Imagine: You studied all night for a midterm exam. Campus is just a half hour away, but you decide to get an early start to school before traffic. You grab an espresso, crank up the music and drive. The next thing you remember you are startled awake with a loud noise when your car crashes in to another vehicle. Your airbag inflates and a few minutes later, emergency personnel are trying to save the life of the person driving the car that you hit.
After working yet another double shift, you are exhausted. You consider taking the bus but it is only a 20-minute drive home. Swigging down an energy drink, you get in the car and open the window for fresh air to try keep yourself awake as you drive. You don’t remember the next thing because there is none — you are dead.
The consequences of deciding to get behind the wheel of a car after being awake for 18-24 hours is devastating. Somebody pays the price for that decision. Our daughter Mora Shaw was nearly killed when the driver of the car she was a passenger in decided to stay awake all night before driving the 200 miles home. But they didn’t make it. The driver fell asleep and the car went off the road on Blewett Pass at 65 miles per hour. Mora paid the price — her broken body will never be the same.
As parents of a victim of a drowsy driver, we have been talking in the media about drowsy driving since 2007. There is always talk in the news about distracted driving and texting while driving. We need to continue the conversation about the epidemic of drowsy driving. Whether driving home from vacation, studying all night or working double shifts, too many people drive when they haven’t had enough sleep. The scenarios are endless, but they all have one thing in common: Drowsy Driving is a selfish act.
Tired and drowsy drivers have impaired reaction time, judgment, vision, awareness of surroundings and decision-making skills. Studies show there is no difference between being drunk driving and drowsy driving after no sleep for 18 hours to 24 hours. Research has shown that being awake for 18 hours produced an impairment equal to a blood alcohol concentration (BAC) of .05, and .10 after 24 hours; .08 is considered legally drunk in Washington.
The National Sleep Foundation has declared Nov. 6-13 as Drowsy Driving Week around the country. Gov. Jay Inslee has declared Nov. 6-13 as Washington State Drowsy Driving Awareness and Prevention Week, as has the King County Council, the Washington State Patrol, AAA of Washington and other traffic safety and law enforcement groups.

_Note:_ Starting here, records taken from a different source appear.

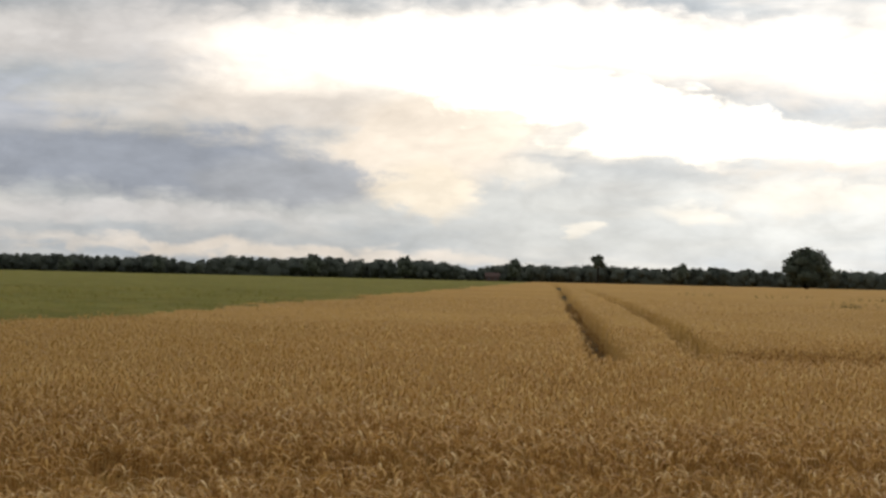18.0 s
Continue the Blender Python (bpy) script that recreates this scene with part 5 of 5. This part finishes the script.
for s in (-1, 1):
    rod("grip", [(0.12, 0.27 * s, 1.095), (0.27, 0.225 * s, 1.118)], 0.024, bar, BLACK)
    rod("brake_lever", [(0.30, 0.21 * s, 1.10), (0.28, 0.24 * s, 1.065), (0.18, 0.27 * s, 1.05)], 0.007, bar, CHROME)
rod("stem", [(0.36, 0, 0.94), (0.36, 0, 1.06)], 0.014, bike, CHROME)
rod("seat_post", [(-0.19, 0, 0.86), (-0.22, 0, 0.99)], 0.013, bike, CHROME)
bm = bmesh.new()
tube(bm, [(-0.36, 0, 1.0), (-0.32, 0, 1.02), (-0.2, 0, 1.01), (-0.06, 0, 1.0), (-0.03, 0, 0.99)], [0.04, 0.075, 0.06, 0.028, 0.012], 14)
part("saddle", bm, bike, "", BLACK)
bm = bmesh.new()
tube(bm, [(0.44, 0, 0.84), (0.47, 0, 0.84), (0.50, 0, 0.84)], [0.03, 0.045, 0.05], 14)
part("headlamp", bm, bike, "round dark headlamp", PAINT)
for s in (-1, 1):
    rod("crank", [(-0.02, 0.06 * s, 0.32), (-0.02 + 0.1 * s, 0.07 * s, 0.32 - 0.13 * s)], 0.01, bike, CHROME)
    bm = bmesh.new()
    box(bm, -0.06 + 0.1 * s, 0.02 + 0.1 * s, min(0.08 * s, 0.17 * s), max(0.08 * s, 0.17 * s), 0.31 - 0.13 * s, 0.33 - 0.13 * s)
    part("pedal", bm, bike, "", BLACK)
bm = bmesh.new()
tube(bm, [(0.36, -0.17, 0.70), (0.36, -0.17, 0.72), (0.37, -0.17, 0.86), (0.38, -0.16, 1.0), (0.38, -0.16, 1.03)], [0.035, 0.07, 0.085, 0.07, 0.03], 12)
part("front_bag", bm, bike, "black bag hanging from the handlebar", BLACK, True)
bm = bmesh.new()
tube(bm, [(0.30, -0.19, 0.30), (0.30, -0.19, 0.33), (0.31, -0.19, 0.46), (0.31, -0.19, 0.58), (0.31, -0.19, 0.62)], [0.05, 0.10, 0.115, 0.11, 0.06], 12)
pannier = part("pannier", bm, bike, "black pannier hanging beside the wheel", BLACK, True)
rod("buckle", [(0.20, -0.22, 0.60), (0.19, -0.20, 0.52), (0.185, -0.20, 0.42)], 0.008, pannier, CHROME, "chrome buckle strip")
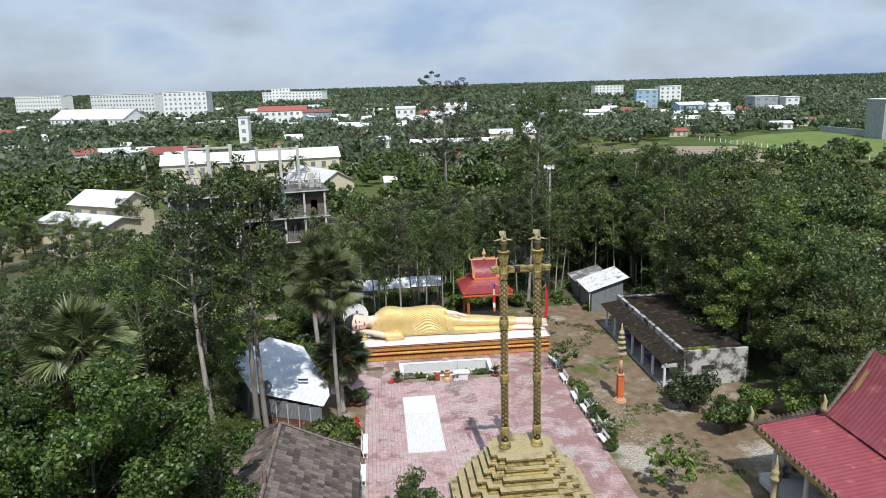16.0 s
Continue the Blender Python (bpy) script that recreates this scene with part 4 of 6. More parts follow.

But we need to do more. According to the Washington State Patrol, between 2012 and October 2015, there were more than 4,700 collisions investigated in Washington where the driver either fell asleep, was fatigued or both while behind the wheel of a motor vehicle. That’s 4,700 too many.
We need our legislators to amend our reckless driving laws and penalties to include accidents when one has fallen asleep at the wheel and injured or killed someone after being awake 18-24 hours. If there are teeth to the penalties of this act, perhaps one day, we can reduce that 4,700 number to zero.
By William, Mary Beth and Mora Shaw. William Shaw is a regional publisher for Sound Publishing.
The Shaw family has made it their mission to educate the public on the all too often tragic consequences of driving while drowsy. In addition to Gov. Jay Inslee’s 2016 Washington State Drowsy Driving Prevention and Awareness Week proclamation, the Shaw family also has partnered with the Washington State Patrol, the Washington State Traffic Safety Commission, AAA of Washington, The Washington State Department of Transportation and the King County Sheriffs’ Office in their efforts to promote Drowsy Driving awareness and prevention in Washington. The statewide proclamation is also in concert with the National Drowsy Driving Prevention Week, sponsored by the National Sleep Foundation’s Drowsy Driving website (drowsydriving.org.)